Business groups and lawyers strongly criticized the ruling, saying it would force companies to the bargaining table even when they have little say over working conditions.

"The NLRB's actions today will subject employers to increased uncertainty, liability for workplaces that they don't actually control, and ramped up pressure tactics to ease union organizing," said Glenn Spencer, a vice president at the U.S. Chamber of Commerce.

The decision could also make it easier for unions and workers to win higher wages and better working conditions since they would be negotiating directly with parent companies.

Business groups have said such a ruling, which came in the case of waste management company Browning-Ferris Industries Inc, would endanger companies that rely on franchising, contracting and supply chains, and kill jobs.

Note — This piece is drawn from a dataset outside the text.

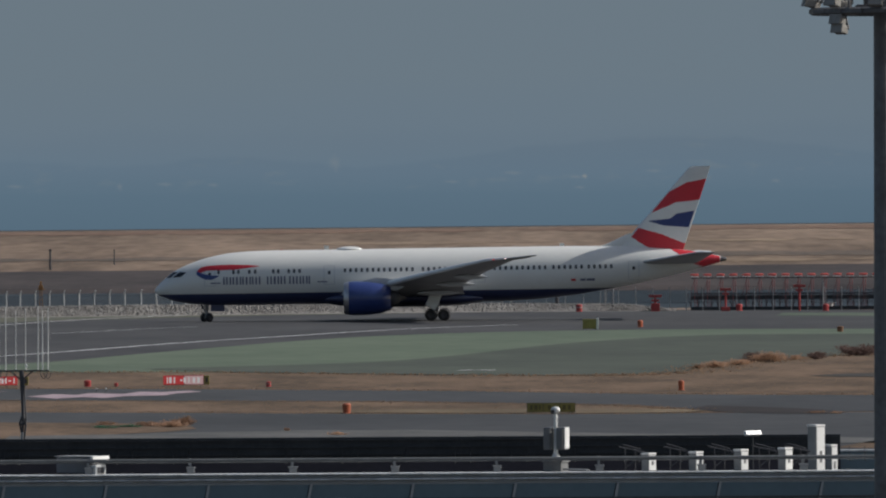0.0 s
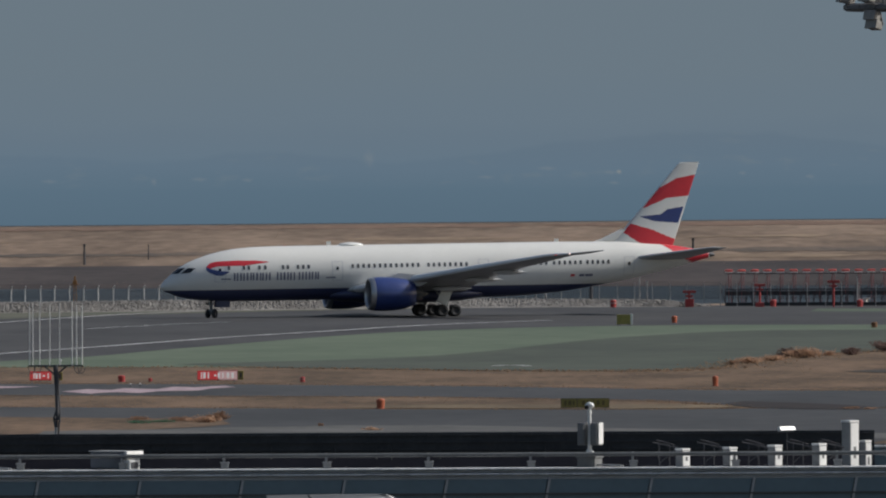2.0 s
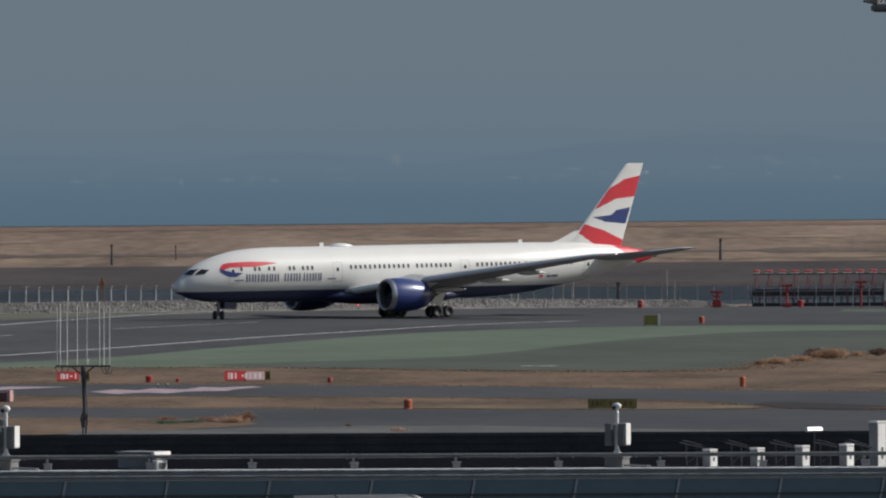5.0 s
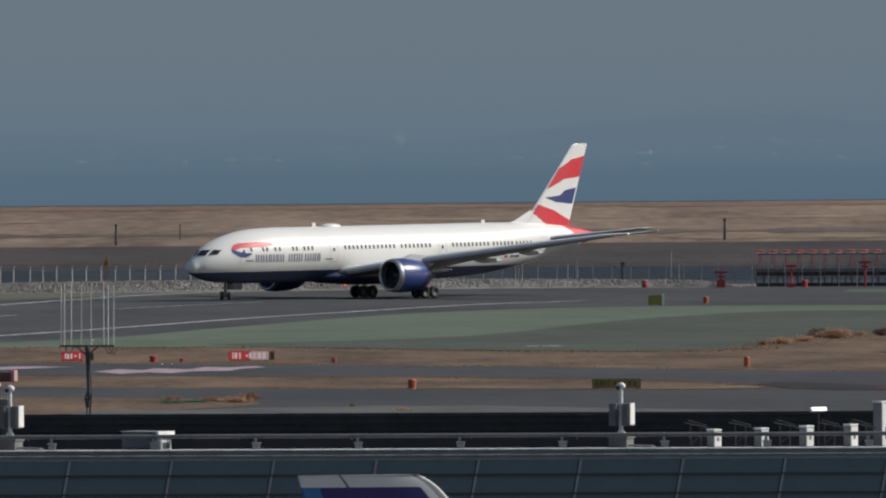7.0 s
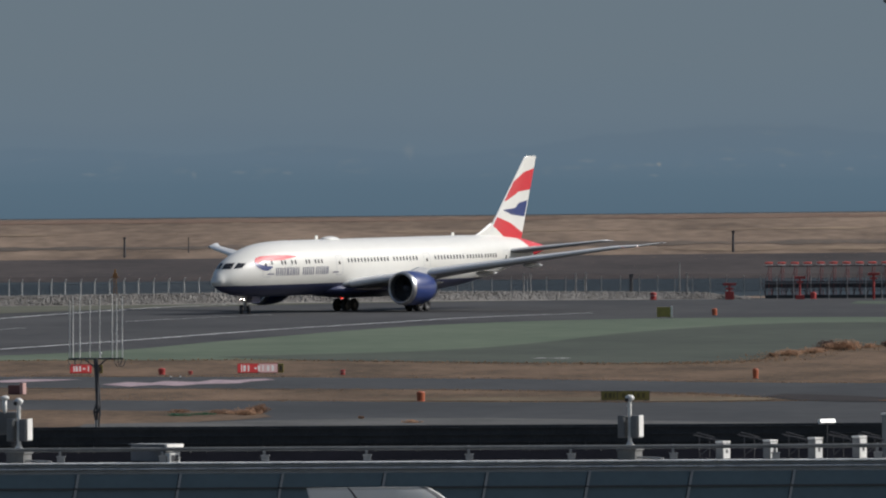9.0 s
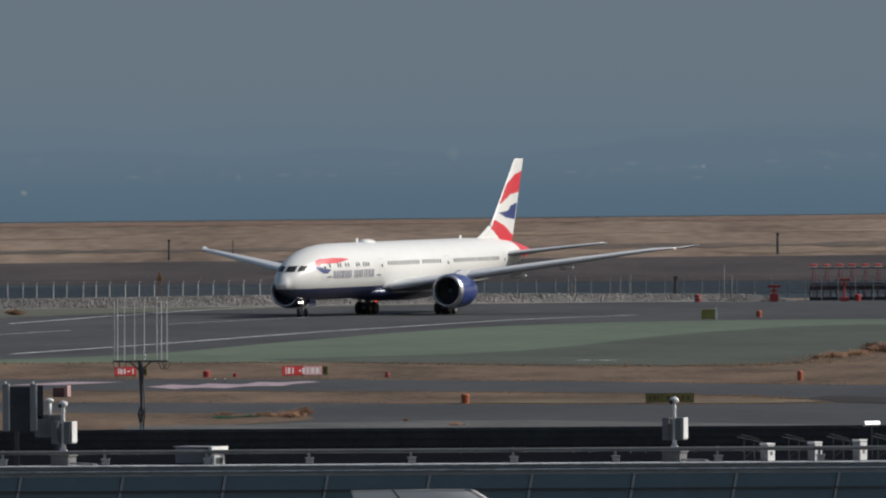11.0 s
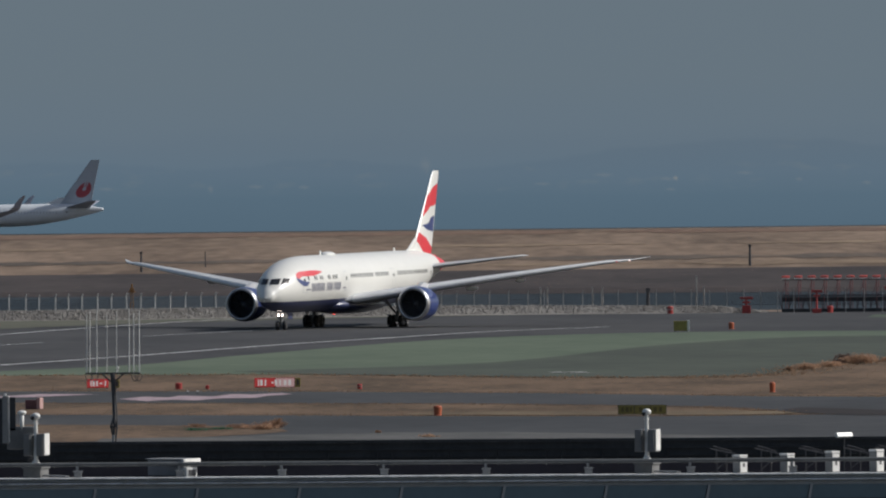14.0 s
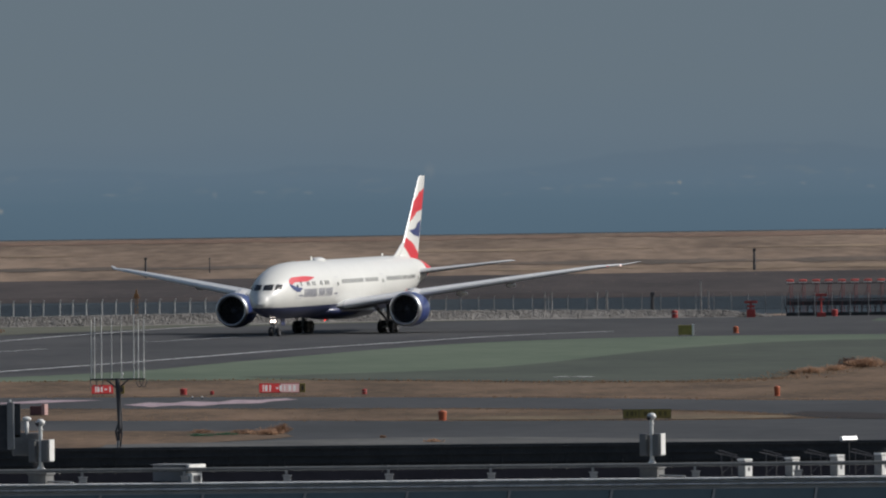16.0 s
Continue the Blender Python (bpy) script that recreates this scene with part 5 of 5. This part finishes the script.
def flood_mast():
    """A tall tubular mast with a curved frame of floodlights at its head."""
    root = thing("floodlight_mast", pose(11.02, 280, 0), "tall dark steel mast with floodlights on a curved head frame", "light mast")
    part("shaft", rods(((0, 0, -0.1), (0, 0, 10), 0.3, 0.25), ((0, 0, 9.9), (0, 0, 21.0), 0.25, 0.21), seg=20), MAST, root)
    frame_bm = bmesh.new()
    for r, z in ((1.75, 19.5), (1.75, 20.2)):
        for k in range(20):
            a0, a1 = 2 * math.pi * k / 20, 2 * math.pi * (k + 1) / 20
            rod(frame_bm, (r * math.cos(a0), r * math.sin(a0), z), (r * math.cos(a1), r * math.sin(a1), z), 0.095, seg=6)
    for k in range(6):
        a = 2 * math.pi * k / 6
        rod(frame_bm, (0.2 * math.cos(a), 0.2 * math.sin(a), 19.5), (1.75 * math.cos(a), 1.75 * math.sin(a), 19.5), 0.06, seg=6)
        rod(frame_bm, (1.75 * math.cos(a), 1.75 * math.sin(a), 19.5), (1.75 * math.cos(a), 1.75 * math.sin(a), 20.2), 0.04, seg=6)
    part("head_frame", frame_bm, MAST, root, "round steel head frame")
    part("platform", boxes(((1.3, 1.3, 0.1), (0, 0, 19.62)), ((0.9, 0.9, 0.35), (0, 0, 19.82)), bevel=0.02), MAST, root)
    spots = [(1.85 * math.cos(2 * math.pi * (k + 0.3) / 10), 1.85 * math.sin(2 * math.pi * (k + 0.3) / 10), 19.72, 20.2) for k in range(10)]
    spots += [(-1.14, -1.35, 19.26, 19.5), (-1.1, -1.35, 19.04, 19.5), (1.2, -1.3, 19.3, 19.5), (0.2, 1.8, 19.25, 19.5)]
    for lx, ly, z, hang in spots:
        a = math.atan2(ly, lx)
        fl = bmesh.new()
        box(fl, (0.33, 0.26, 0.22), (0, 0, 0), 0, 0.035)
        box(fl, (0.36, 0.05, 0.25), (0, -0.14, 0), 0, 0.015)
        bmesh.ops.transform(fl, matrix=pose(lx, ly, z, -15, 0, math.degrees(a) + 90), verts=fl.verts[:])
        lp = part("floodlight", fl, FLOOD, root, "brownish grey floodlight housing")
        part("yoke", rods(((lx + 0.2, ly, z), (1.75 * math.cos(a) + 0.1, 1.75 * math.sin(a), hang), 0.035), seg=6), MAST, lp)
    return root


FLOOD = mat("weathered_floodlight", (0.3, 0.28, 0.25), (0.2, 0.185, 0.165), 2.0, 0.6)
MAST = mat("mast_steel", (0.165, 0.163, 0.165), (0.105, 0.1, 0.098), 0.8, 0.55, 0.2)
flood_mast()


# ---------------------------------------------------------------- movement
# seconds, sideways, distance and heading of the turning jet
TAXI = [(0, 0.25, 1237.3, -0.3), (2.5, -4.66, 1236.2, 18.2), (5.5, -9.85, 1232.3, 36.0), (7, -11.97, 1229.2, 45.0), (8.5, -13.8, 1225.6, 53.1),
        (11.5, -17.04, 1217.4, 67.1), (13, -18.28, 1213.6, 71.5), (16, -20.57, 1206.2, 73.9)]
ROLL_SPEED = 2.1


def motions():
    walk(TURNING_JET, [(t, pose(x, y, 0, 0, 0, 180 + a)) for t, x, y, a in TAXI])
    # the wheels roll with the taxiing speed, and the nose leg steers into the turn
    for ob, at, r in TURNING_WHEELS:
        step = 1.35 * r / ROLL_SPEED
        n = int(16 / step) + 1
        walk(ob, [(16 * i / n, Matrix.Translation(at) @ Matrix.Rotation(ROLL_SPEED * 16 * i / n / r, 4, "Y")) for i in range(n + 1)])
    foot = Vector((ORIGIN - 5.2, 0, 0))
    walk(NOSE_LEG, [(t, Matrix.Translation(foot) @ Matrix.Rotation(radians(a), 4, "Z") @ Matrix.Translation(-foot))
                    for t, a in ((0, 50), (2.5, 52), (5.5, 48), (8.5, 42), (11.5, 32), (13, 18), (16, 6))])
    # the far jet gathers speed on its runway
    walk(FAR_JET, [(t, pose(1.0148 * x + 0.25, 1985, 7.37 + far_rise(x), 0, 0, 180)) for t, x in ((-0.07, 738), (4, 502), (8, 266), (10, 147.5), (11.5, 58.2), (12, 27.9), (12.5, -2.5), (13, -32.8),
                                                                    (13.5, -63.5), (14, -95.2), (14.5, -127.2), (16, -224))])


motions()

Michael Lotito, a lawyer at Littler Mendelson in San Francisco who works with industry groups, said companies will have two main options moving forward: take more control over workers, which would upend existing business models, or back away and risk losing control over brand identity.

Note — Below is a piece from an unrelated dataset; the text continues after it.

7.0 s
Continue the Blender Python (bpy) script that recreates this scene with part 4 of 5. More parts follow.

"The NLRB has totally upset the apple cart with respect to an understanding over accepted business risk," he said.

Browning-Ferris, which the board said is a joint employer of workers at a California recycling plant who were hired by a staffing agency, can appeal the ruling. But a court could overturn this particular decision while leaving the standard adopted by the board on Thursday intact, said John Raudabaugh, a professor at Ave Maria Law School in Florida and former NLRB member.

If it stands, the ruling is likely to have a direct impact on a series of pending NLRB cases against McDonald's Corp and dozens of its franchisees around the country. The fast food giant has argued that it is not a joint employer because it does not hire and fire franchise workers, and Thursday's decision may complicate the company's argument.

There are more than 800,000 franchises in the U.S., generating $2 trillion in economic activity and emplying 18 million workers.  The franchise model has allowed hundreds of thousands of people to own their own businesses where they may not have been able to otherwise. 

The NLRB assault on the franchise model will give unions a huge leg up in unionizing fast food and other franchise workers.  Instead of having to negotiate with independent businesses, unions can now target the parent company. 

All this will do is speed up the process of replacing people with machines.  And millions of workers are likely to pay the price for it.